Most improved character of recent history?
DS: Immortal Iron Fist. Proof positive that every character, no matter how worn or dated, has stories left to tell.
Most tarnished character of recent history?
BH: Bishop. That is the thorn in my paw right now.
DS: Nightwing, the fact that writers and editors don't know what to do with arguably, the fourth most important hero in the DC Universe, just disgusts me. Although, current writer Peter Tomasi is definitely on the right track.
JC: Iron Man was getting pretty hosed in every book but his own for a while, there, but they've been making him less Satan-y of late.
MP: Not a character so much but I think the overall brand of the Justice League is in the tubes thanks to the weak sauce they put out after Infinite Crisis and One Year Later.
How do you each combat the so-called "humans" among us who try to persuade you that only small children and the deeply retarded read comic books?
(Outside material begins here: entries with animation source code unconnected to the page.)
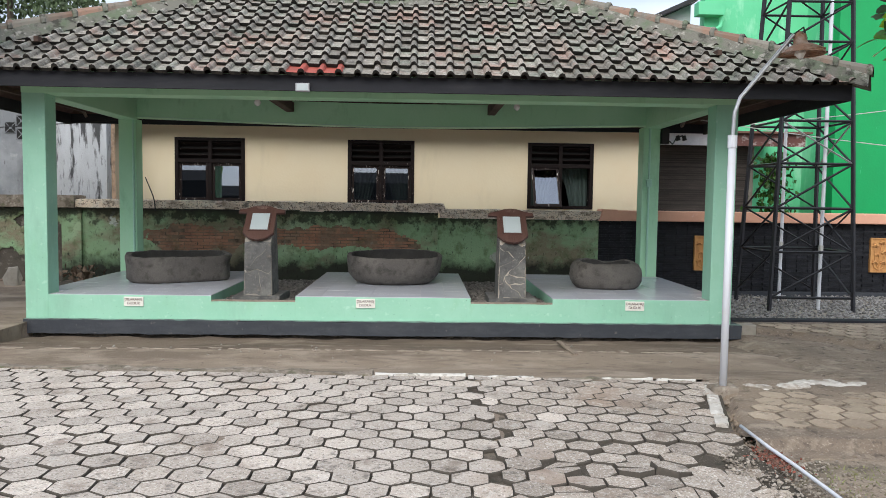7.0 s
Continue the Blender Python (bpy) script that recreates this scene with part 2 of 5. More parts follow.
DARKWOOD = material("dark_roof_timber", (0.075, 0.045, 0.035), 0.8, [((0.13, 0.085, 0.06), 6, 0.45, 0.7, 0.7, (6, 0.8, 6)), ((0.03, 0.02, 0.018), 3, 0.5, 0.7, 0.7, U)], 0.4, 40)
RAFTER = material("bare_pale_rafter_wood", (0.2, 0.165, 0.135), 0.85, [((0.1, 0.075, 0.06), 5, 0.45, 0.65, 0.8, (6, 0.8, 6))], 0.4, 40)
CREAM = material("cream_house_paint", (0.79, 0.69, 0.495), 0.8, [((0.76, 0.63, 0.42), 1.0, 0.42, 0.7, 0.5, U), ((0.52, 0.44, 0.31), 2.2, 0.6, 0.78, 0.3, (1, 1, 0.3)), ((0.3, 0.25, 0.2), 60, 0.74, 0.8, 0.5, U)], 0.25, 25)
FRAME = material("dark_brown_window_paint", (0.013, 0.0095, 0.0095), 0.5, [((0.5, 0.45, 0.42), 16, 0.66, 0.7, 0.85, (2.5, 1, 1)), ((0.03, 0.018, 0.016), 20, 0.5, 0.7, 0.6, U)], 0.3, 40, spec=0.12)
SASH = material("peeling_brown_window_paint", (0.02, 0.014, 0.013), 0.5, [((0.6, 0.55, 0.52), 14, 0.6, 0.64, 0.85, (2.5, 1, 0.6))], 0.3, 40, spec=0.12)
# the room's darkness behind the panes is put into this wall colour
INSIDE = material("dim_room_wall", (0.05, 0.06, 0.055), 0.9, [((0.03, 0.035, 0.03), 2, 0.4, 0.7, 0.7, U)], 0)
CURTAIN = material("grey_green_curtain", (0.1, 0.14, 0.13), 0.9, [((0.05, 0.075, 0.07), 5, 0.4, 0.7, 0.7, (6, 1, 0.4))], 0.2, 30)
PLASTER = material("mouldy_green_plaster", (0.265, 0.405, 0.23), 0.9, [((0.4, 0.5, 0.32), 0.7, 0.54, 0.64, 0.7, U), ((0.24, 0.185, 0.13), 1.3, 0.5, 0.6, 0.85, (0.6, 1, 1)), ((0.55, 0.58, 0.53), 1.3, 0.65, 0.67, 0.85, U), ((0.1, 0.14, 0.055), 6, 0.52, 0.66, 0.6, U), ((0.025, 0.026, 0.02), 22, 0.6, 0.67, 0.8, (1, 1, 0.5)), ((0.4, 0.45, 0.3), 40, 0.6, 0.68, 0.5, U)], 1.0, 40, bands=[((0.018, 0.018, 0.014), 0.68, 0.25, 0.3, 3.0, 0.95), ((0.13, 0.15, 0.07), 1.16, -0.2, 0.4, 2.4, 0.6), ((0.022, 0.022, 0.017), 1.22, -0.12, 0.5, 7, 0.8), ((0.03, 0.028, 0.022), 1.38, -0.08, 0.12, 5, 0.9)])
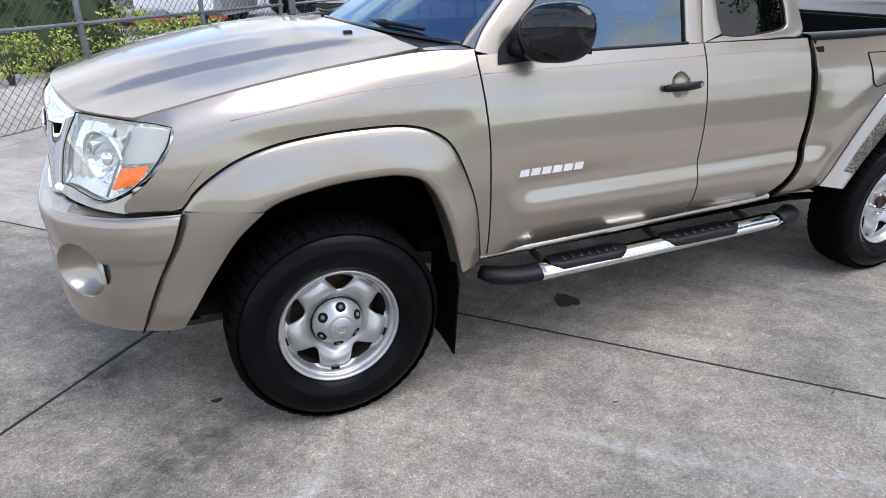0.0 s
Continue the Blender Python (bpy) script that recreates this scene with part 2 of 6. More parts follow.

JC: Christ, dude, I watch pro wrestling. Comics are the least of my problems.
BH: Dress nicely and stay well groomed. For real, I mean it. It is hard for anyone to talk shit about your pastimes and hobbies if you are decked out to the nines and your hair and stuff isn’t all jacked up. As I sport jeans with holes in them and stained T-shirts I can’t speak from it personally. But I have seen the look of, “Huh, maybe I am wrong” on people’s faces when one of my styling friends admits they read comics to non-readers.
DS: I don't. I honestly think most people aren't sophisticated enough for comics. Comics asks of you contemplation of an idea, then asks you to hold it for a month or longer, re-examine it and move on. Comics reading takes thought, commitment, patience and above all else, an appreciation of art and the written word, things we don't encourage enough in today's society.
MP: I remind them of the rich and important history of comics and the pivotal role that comics and comic book characters have played in the overarching American narrative. And if that doesn't work, I hand them Scott Pilgrim.
So that's it. I hope you guys have had fun reading these answers and have learned a little bit about each of us.